Eric Hopkins, percussionist for the Utah Symphony, was featured in a recent NPR story about playing the triangle in a classical orchestra. Here are some of his Triangle 101 tips on how to play the triangle when performing Gustav Mahler’s Fifth Symphony.

Your To-Do List…

  1. Decide what beaters to use. Stainless steel or the more malleable brass? Heavy or light, and to what degree?
  2. Decide where on the triangle you want to hit, depending on the desired timbre. Dark sound or light sound?
  3. Vibrato or no vibrato?
  4. Now practice along with your favorite recording, then with five others. Do your sounds blend with the orchestra in context, or do you need to make adjustments?
  5. Practice hitting the triangle three times in a row and getting the same sound. Good luck!
  6. Don’t forget to start practicing for next week’s triangle repertoire.
  7. Don’t mess up!

This all seems pretty complicated.

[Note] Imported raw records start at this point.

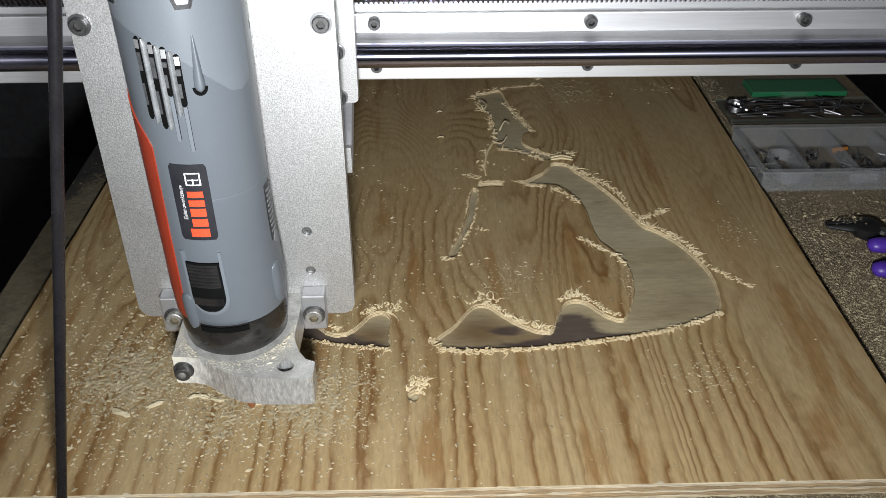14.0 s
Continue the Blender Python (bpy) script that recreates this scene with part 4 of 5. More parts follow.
# ---- carriage that runs along the rail ----
carriage = thing("gantry_carriage", "silver aluminium carriage plate on bearing blocks on the gantry rail", "carriage")
part("carriage_plate", slab(rounded(-0.0960, 0.0620, 0.1840, 0.3700, 0.003), [], 0.5270, 0.5370, lambda u, v, w: (u, w, v)), [CAST], carriage)
for x0 in (-0.0975, 0.0225):
    part("bearing_block", box(x0, x0 + 0.0375, 0.5370, 0.5680, 0.1860, 0.2280, 0.004), [DULL], carriage, "grey bearing block round the rail")
    g = bmesh.new()
    prof = [(0.5400, 0.1840), (0.5170, 0.1680), (0.5080, 0.1610), (0.5080, 0.1450), (0.5140, 0.1450), (0.5460, 0.1680), (0.5600, 0.1840)]
    ends = [[g.verts.new((x, y, z)) for y, z in prof] for x in (x0 + (0.0 if x0 < 0 else 0.004), x0 + 0.0345)]
    for i in range(len(prof)):
        g.faces.new((ends[0][i], ends[0][(i + 1) % len(prof)], ends[1][(i + 1) % len(prof)], ends[1][i]))
    g.faces.new(ends[0])
    g.faces.new(ends[1])
    part("lower_bracket", g, [DULL], carriage, "grey sloping bracket under the carriage plate")
    part("bracket_strip", box(x0 + (0.001 if x0 < 0 else 0.0295), x0 + (0.0060 if x0 < 0 else 0.0345), 0.5035, 0.5082, 0.1435, 0.1620, 0.0004), [CAST], carriage, "thin bright strip on the bracket")
for x, z in ((0.0500, 0.2200), (0.0500, 0.1885), (-0.0860, 0.2200), (-0.0860, 0.1885), (0.0500, 0.2900), (-0.0860, 0.2900)):
    socket_bolt(x, 0.5270, z, 0.0042, 0.0055, carriage)
for x0 in (-0.070, 0.018):
    part("slide_rail", box(x0, x0 + 0.020, 0.5000, 0.5270, 0.1900, 0.3900, 0.002), [DULL], carriage, "upright slide rail behind the tool plate")

# ---- tool plate, which rides up and down on the carriage ----
tool_plate = thing("tool_plate", "blasted aluminium tool plate with rounded lower corners", "plate")
holes = [circle(x, z, 0.0034, 16) for x in (-0.0630, 0.0282) for z in (0.1215, 0.0905)]
part("plate", slab(rounded(-0.0912, 0.0560, 0.0535, 0.4000, 0.009), holes, 0.4650, 0.4750, lambda u, v, w: (u, w, v)), [CAST], tool_plate)
for x, z in [(x, z) for x in (-0.0630, 0.0282) for z in (0.1215, 0.0905)]:
    part("pin", rod((x, 0.4668, z), (x, 0.4745, z), 0.0032, n=14), [STEEL], tool_plate, "small steel pin in its hole")
for x in (-0.0851, 0.0025, 0.0482):
    socket_bolt(x, 0.4650, 0.2606, 0.0049, 0.0045, tool_plate)
for x0 in (-0.072, 0.016):
    part("slide_block", box(x0, x0 + 0.024, 0.4750, 0.5000, 0.1950, 0.2450, 0.002), [DULL], tool_plate, "slide block behind the plate")
    part("slide_block", box(x0, x0 + 0.024, 0.4750, 0.5000, 0.2900, 0.3400, 0.002), [DULL], tool_plate, "slide block behind the plate")

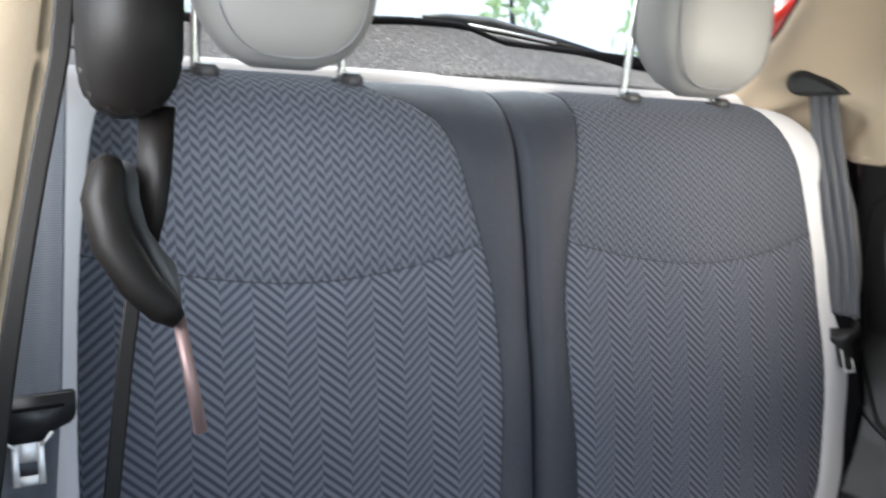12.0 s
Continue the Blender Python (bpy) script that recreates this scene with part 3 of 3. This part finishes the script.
def tongue(m):
    """Grip and plate of a belt tongue, hanging down along -y of the pose m."""
    grip = [(-0.033, 0.02), (-0.033, 0.004), (-0.03, -0.003), (-0.014, -0.009), (-0.0125, -0.014), (0.0125, -0.014), (0.014, -0.009), (0.03, -0.003), (0.033, 0.004), (0.033, 0.02)]
    g = prism(grip, 0.008, m @ Matrix.Translation((0, 0, -0.004)), 0.0014)
    s = block(0.05, 0.003, 0.0095, m @ Matrix.Translation((0, 0.010, 0)), 0.0008, 1)
    bm = bmesh.new()
    for x0, y0, sx, sy in ((-0.0082, -0.028, 0.0048, 0.034), (0.0082, -0.028, 0.0048, 0.034), (0, -0.0195, 0.0118, 0.017), (0, -0.0415, 0.0118, 0.007)):
        block(sx, sy, 0.0026, m @ Matrix.Translation((x0, y0, 0)), 0.0006, 1, bm=bm)
    for q in (-1, 1):
        block(0.0024, 0.012, 0.002, m @ pose(q * 0.0125, -0.0125, 0.003, 0, 0, q * -42), 0.0005, 1, bm=bm)
    return g, s, bm


def small_tongue(m):
    """A folded-over tongue: a narrow grip whose neck ends in a thin steel loop."""
    grip = [(-0.02, 0.018), (-0.025, 0.012), (-0.025, 0.003), (-0.017, -0.006), (-0.008, -0.01), (-0.0065, -0.036), (0.0065, -0.036), (0.008, -0.01), (0.017, -0.004), (0.021, 0.004), (0.021, 0.014), (0.017, 0.016), (0.012, 0.008), (-0.012, 0.008)]
    g = prism(grip, 0.008, m @ Matrix.Translation((0, 0, -0.004)), 0.001)
    s = block(0.026, 0.002, 0.0095, m @ Matrix.Translation((0, 0.0075, 0)), 0.0006, 1)
    bm = bmesh.new()
    for x0, y0, sx, sy in ((-0.0052, -0.029, 0.0016, 0.026), (0.0052, -0.034, 0.0016, 0.014), (0, -0.0405, 0.0105, 0.0022)):
        block(sx, sy, 0.0016, m @ Matrix.Translation((x0, y0, 0.0045)), 0.0004, 1, bm=bm)
    return g, s, bm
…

Funny fact: the triangle has no other name and was named merely for its shape. I prefer the triangle in Brazilian music, especially the forró style from Pernambuco, Northeast Brazil. In this regional music the triangle is almost always present. Several Brazilian musicians have told me that the triangle’s omnipresence in this music may have resulted from there being a surplus of scrap metal around from the British and Americans, who built the railways. Meanwhile in America, the triangle has been used mostly in western movies to call people to dinner.